▶ INSTRUCTIONS FOR THE TASK:
Give again only the lines beginning with the one that contains "setattr(scene.view_settings, path, value)" and ending with the one that contains "scene.view_settings.keyframe_insert(path, frame=frame(t))"; include both of those lines.

══════

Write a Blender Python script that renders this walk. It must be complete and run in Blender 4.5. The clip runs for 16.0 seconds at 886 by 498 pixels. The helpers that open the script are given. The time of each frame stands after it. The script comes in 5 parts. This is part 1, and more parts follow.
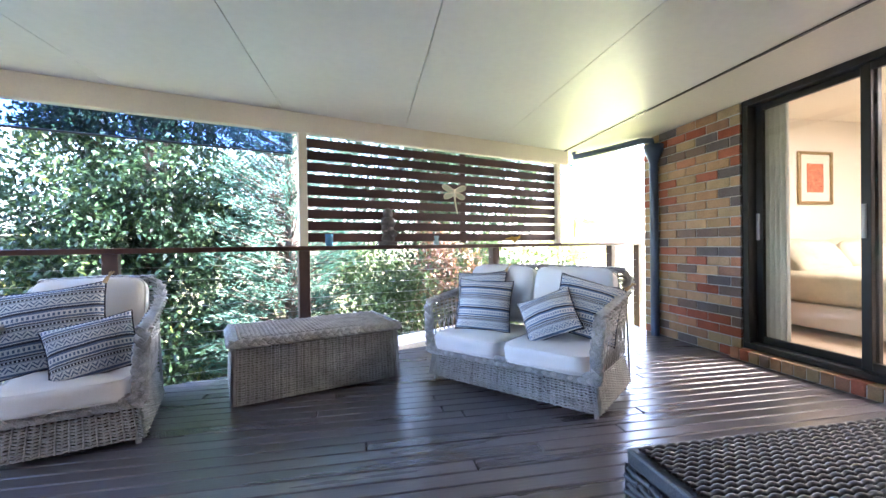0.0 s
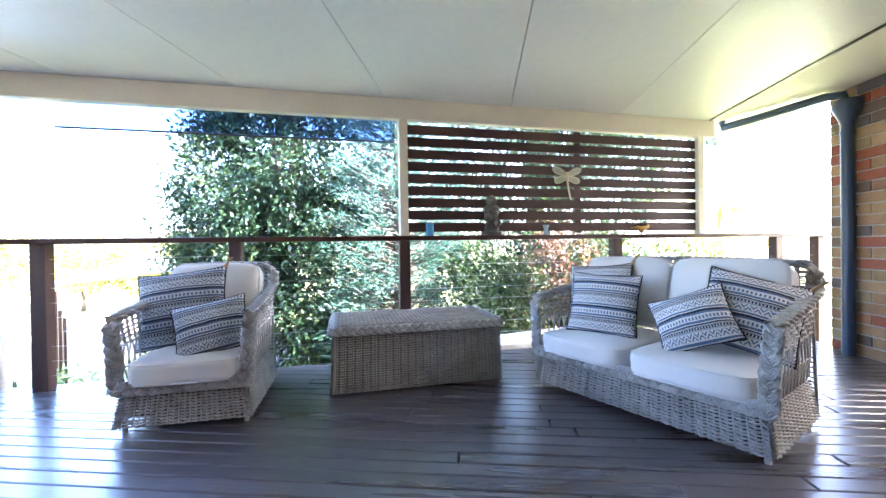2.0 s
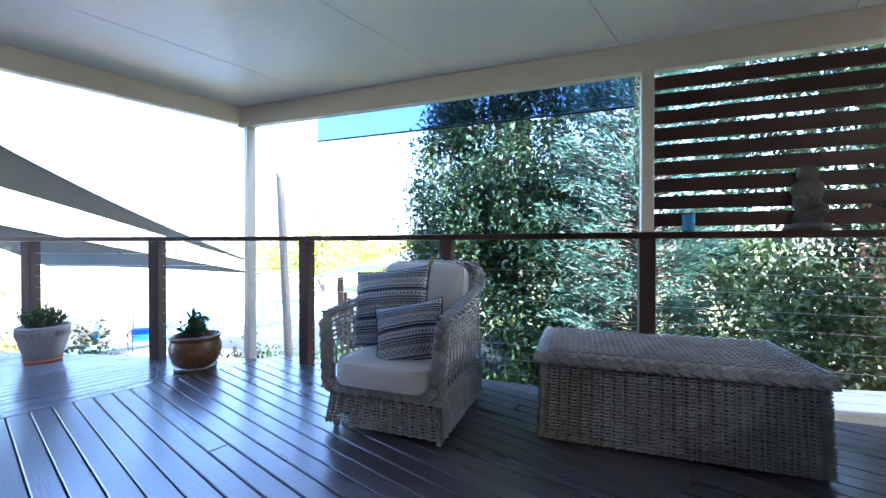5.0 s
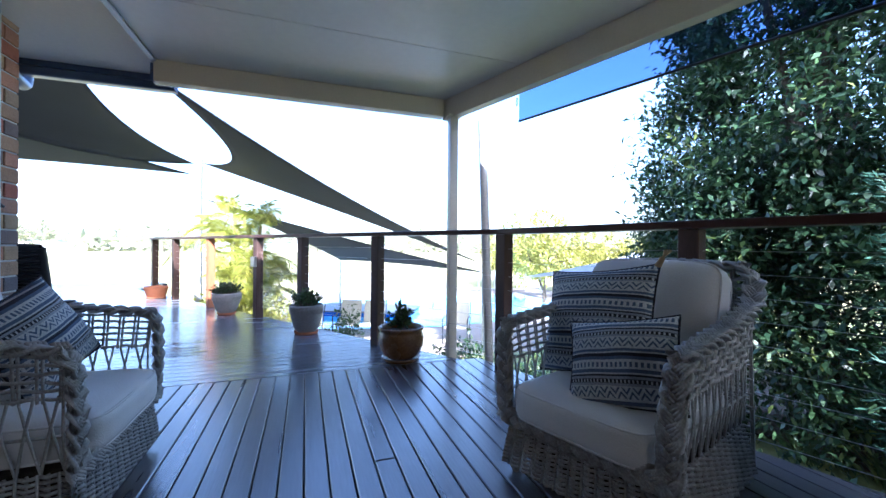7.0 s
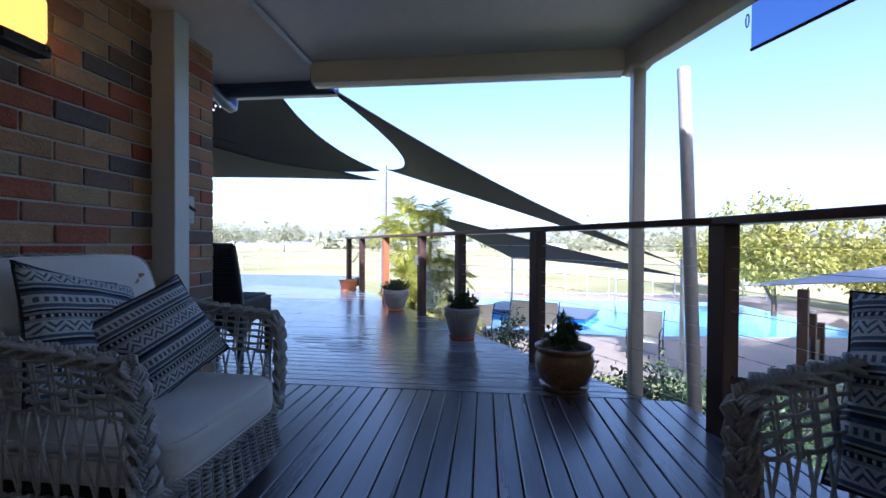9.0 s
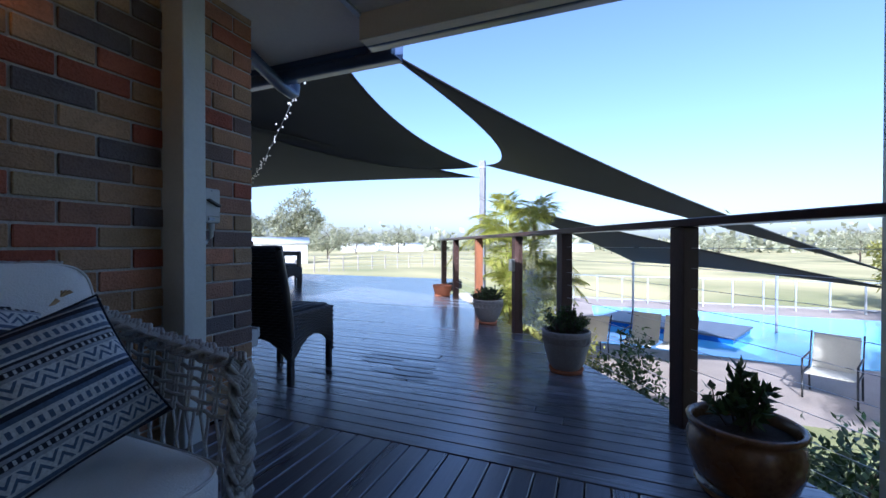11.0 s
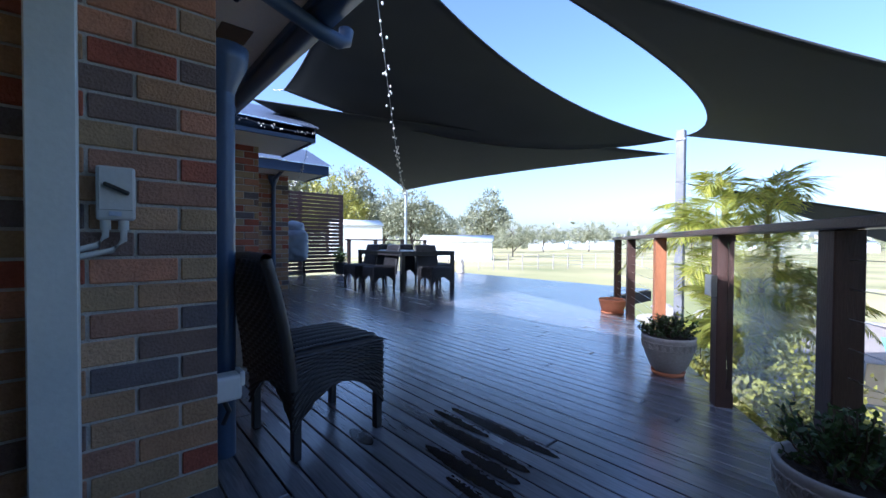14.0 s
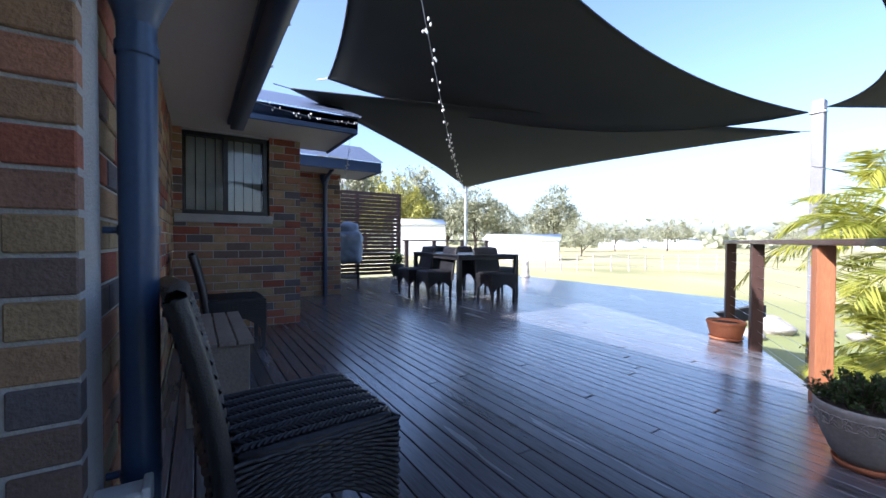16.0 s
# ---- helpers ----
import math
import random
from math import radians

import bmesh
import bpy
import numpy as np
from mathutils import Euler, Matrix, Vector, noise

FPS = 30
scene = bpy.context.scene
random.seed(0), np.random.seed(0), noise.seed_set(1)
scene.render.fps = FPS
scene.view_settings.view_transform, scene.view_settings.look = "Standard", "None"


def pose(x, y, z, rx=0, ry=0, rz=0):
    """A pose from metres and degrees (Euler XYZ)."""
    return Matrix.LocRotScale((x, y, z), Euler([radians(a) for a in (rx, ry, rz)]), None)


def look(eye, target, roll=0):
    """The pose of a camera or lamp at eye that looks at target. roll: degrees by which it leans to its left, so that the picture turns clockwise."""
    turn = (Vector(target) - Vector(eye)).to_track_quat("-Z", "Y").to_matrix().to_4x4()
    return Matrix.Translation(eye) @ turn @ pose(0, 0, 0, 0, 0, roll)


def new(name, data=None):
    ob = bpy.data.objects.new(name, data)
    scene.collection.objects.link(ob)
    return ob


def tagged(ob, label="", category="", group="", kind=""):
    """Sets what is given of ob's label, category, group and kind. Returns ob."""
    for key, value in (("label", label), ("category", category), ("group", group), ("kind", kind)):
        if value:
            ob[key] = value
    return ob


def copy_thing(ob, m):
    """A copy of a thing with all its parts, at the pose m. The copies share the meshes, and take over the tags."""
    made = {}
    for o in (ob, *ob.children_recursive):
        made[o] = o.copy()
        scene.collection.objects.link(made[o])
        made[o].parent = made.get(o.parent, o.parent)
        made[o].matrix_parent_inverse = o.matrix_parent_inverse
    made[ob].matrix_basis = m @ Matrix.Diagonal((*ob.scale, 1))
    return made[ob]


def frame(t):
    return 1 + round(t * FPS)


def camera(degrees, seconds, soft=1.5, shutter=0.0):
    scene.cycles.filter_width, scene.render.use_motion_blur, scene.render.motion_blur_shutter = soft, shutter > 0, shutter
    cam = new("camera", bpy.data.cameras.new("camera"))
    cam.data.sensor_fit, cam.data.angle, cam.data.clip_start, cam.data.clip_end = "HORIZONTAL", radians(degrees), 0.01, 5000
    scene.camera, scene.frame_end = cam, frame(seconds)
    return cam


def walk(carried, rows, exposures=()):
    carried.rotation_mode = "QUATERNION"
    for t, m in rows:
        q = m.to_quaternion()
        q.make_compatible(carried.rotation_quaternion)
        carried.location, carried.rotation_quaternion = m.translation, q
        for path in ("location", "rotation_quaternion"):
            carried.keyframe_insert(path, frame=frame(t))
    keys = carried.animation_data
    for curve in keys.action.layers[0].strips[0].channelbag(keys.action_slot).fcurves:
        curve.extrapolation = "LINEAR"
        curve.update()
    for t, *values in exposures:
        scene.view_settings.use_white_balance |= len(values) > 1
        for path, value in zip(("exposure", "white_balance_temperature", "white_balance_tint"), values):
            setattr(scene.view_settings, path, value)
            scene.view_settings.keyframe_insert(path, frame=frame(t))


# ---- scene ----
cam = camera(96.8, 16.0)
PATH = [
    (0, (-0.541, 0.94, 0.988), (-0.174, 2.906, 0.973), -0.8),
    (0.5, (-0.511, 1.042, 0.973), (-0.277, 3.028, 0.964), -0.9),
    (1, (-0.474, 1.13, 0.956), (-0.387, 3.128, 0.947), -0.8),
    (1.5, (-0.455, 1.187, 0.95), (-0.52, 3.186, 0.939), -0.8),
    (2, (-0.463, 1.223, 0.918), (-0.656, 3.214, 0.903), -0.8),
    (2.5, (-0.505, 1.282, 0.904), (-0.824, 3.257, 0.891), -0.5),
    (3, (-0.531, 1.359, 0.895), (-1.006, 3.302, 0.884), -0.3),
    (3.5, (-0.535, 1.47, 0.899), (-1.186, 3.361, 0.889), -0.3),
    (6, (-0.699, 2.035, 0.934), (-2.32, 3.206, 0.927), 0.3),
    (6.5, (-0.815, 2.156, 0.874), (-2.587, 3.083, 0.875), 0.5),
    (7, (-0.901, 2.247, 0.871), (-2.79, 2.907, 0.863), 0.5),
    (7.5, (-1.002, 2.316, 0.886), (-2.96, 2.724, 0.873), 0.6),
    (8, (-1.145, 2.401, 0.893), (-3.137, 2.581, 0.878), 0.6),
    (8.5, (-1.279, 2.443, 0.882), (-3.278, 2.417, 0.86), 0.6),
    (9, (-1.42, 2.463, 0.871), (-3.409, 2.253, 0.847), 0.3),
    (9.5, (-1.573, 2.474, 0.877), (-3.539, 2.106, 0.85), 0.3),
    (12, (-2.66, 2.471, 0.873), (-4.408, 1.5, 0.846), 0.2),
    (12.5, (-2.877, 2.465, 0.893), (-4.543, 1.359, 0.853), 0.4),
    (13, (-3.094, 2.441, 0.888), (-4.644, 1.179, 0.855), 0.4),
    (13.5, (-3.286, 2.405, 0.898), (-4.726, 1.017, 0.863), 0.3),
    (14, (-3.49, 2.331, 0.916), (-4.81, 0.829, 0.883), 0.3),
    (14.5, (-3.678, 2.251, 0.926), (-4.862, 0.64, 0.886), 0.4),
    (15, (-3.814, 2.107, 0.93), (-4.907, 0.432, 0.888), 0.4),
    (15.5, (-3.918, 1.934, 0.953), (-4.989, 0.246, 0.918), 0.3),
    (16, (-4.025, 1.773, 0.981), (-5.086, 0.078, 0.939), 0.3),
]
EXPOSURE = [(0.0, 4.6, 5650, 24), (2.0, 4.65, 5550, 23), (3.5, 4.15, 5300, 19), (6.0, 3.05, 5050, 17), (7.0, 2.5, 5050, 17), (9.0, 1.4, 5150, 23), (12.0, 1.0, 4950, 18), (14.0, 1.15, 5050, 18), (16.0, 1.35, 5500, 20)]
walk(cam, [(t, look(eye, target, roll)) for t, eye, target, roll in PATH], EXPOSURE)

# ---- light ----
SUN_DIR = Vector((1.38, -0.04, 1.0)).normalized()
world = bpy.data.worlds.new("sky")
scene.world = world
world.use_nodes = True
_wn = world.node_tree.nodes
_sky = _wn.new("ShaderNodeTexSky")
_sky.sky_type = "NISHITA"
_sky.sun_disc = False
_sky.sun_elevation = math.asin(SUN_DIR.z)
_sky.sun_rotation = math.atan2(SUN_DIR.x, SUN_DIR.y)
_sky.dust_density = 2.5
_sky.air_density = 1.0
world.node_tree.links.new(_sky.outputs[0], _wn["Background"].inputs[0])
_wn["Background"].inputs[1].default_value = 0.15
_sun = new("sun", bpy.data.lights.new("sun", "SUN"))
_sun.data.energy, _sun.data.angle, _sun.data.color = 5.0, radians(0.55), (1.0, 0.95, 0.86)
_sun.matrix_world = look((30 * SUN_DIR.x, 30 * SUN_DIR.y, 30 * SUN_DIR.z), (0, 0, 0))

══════

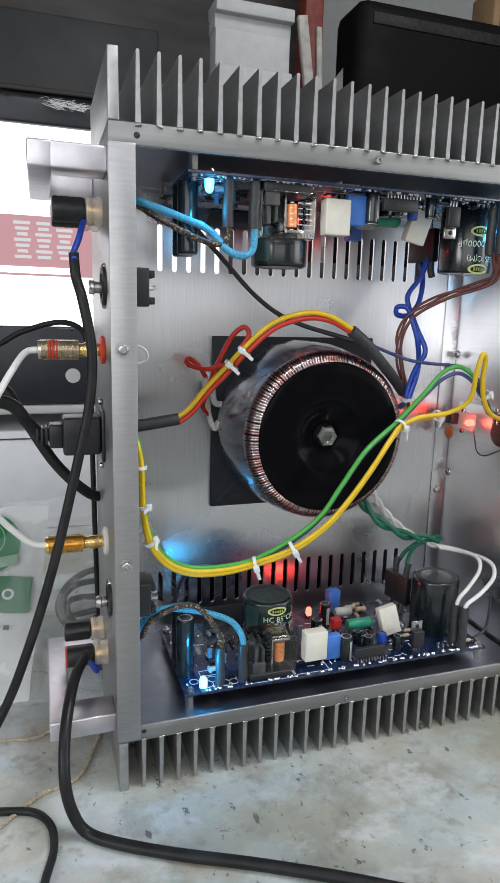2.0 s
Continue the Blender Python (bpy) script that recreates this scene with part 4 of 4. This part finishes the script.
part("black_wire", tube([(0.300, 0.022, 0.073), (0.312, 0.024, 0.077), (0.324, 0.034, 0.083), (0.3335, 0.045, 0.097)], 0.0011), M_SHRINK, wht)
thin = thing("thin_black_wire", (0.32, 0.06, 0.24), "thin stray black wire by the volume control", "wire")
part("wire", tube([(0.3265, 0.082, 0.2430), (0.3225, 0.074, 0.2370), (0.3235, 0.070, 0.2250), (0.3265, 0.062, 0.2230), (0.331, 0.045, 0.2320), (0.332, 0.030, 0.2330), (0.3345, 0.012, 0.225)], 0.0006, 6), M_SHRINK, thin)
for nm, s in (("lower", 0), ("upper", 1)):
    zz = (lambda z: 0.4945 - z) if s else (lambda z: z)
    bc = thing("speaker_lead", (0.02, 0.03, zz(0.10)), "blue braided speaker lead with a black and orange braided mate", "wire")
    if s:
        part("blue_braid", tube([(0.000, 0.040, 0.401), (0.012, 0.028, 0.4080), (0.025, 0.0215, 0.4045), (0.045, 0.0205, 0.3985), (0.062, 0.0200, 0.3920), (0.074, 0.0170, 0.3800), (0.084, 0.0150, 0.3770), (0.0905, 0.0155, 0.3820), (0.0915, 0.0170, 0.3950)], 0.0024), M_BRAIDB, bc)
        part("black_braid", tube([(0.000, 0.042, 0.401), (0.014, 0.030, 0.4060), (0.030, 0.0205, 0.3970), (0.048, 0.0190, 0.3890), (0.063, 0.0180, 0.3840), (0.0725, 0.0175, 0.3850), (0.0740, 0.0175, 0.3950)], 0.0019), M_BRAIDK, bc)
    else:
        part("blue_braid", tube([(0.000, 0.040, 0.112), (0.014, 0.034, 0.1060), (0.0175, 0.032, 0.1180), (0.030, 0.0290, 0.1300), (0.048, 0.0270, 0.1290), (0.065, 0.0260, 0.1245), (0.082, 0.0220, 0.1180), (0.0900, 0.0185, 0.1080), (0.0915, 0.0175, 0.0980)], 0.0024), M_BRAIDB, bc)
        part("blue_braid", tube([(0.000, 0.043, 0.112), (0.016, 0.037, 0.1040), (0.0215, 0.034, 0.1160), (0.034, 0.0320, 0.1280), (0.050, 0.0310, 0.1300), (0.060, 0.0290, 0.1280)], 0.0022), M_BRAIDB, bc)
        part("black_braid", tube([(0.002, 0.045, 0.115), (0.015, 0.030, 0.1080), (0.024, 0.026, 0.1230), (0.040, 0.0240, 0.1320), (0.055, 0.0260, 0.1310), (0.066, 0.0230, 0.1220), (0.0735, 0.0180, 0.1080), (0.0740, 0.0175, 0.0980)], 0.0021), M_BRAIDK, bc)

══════

▶ PROBLEM SOLUTION:
            setattr(scene.view_settings, path, value)
            scene.view_settings.keyframe_insert(path, frame=frame(t))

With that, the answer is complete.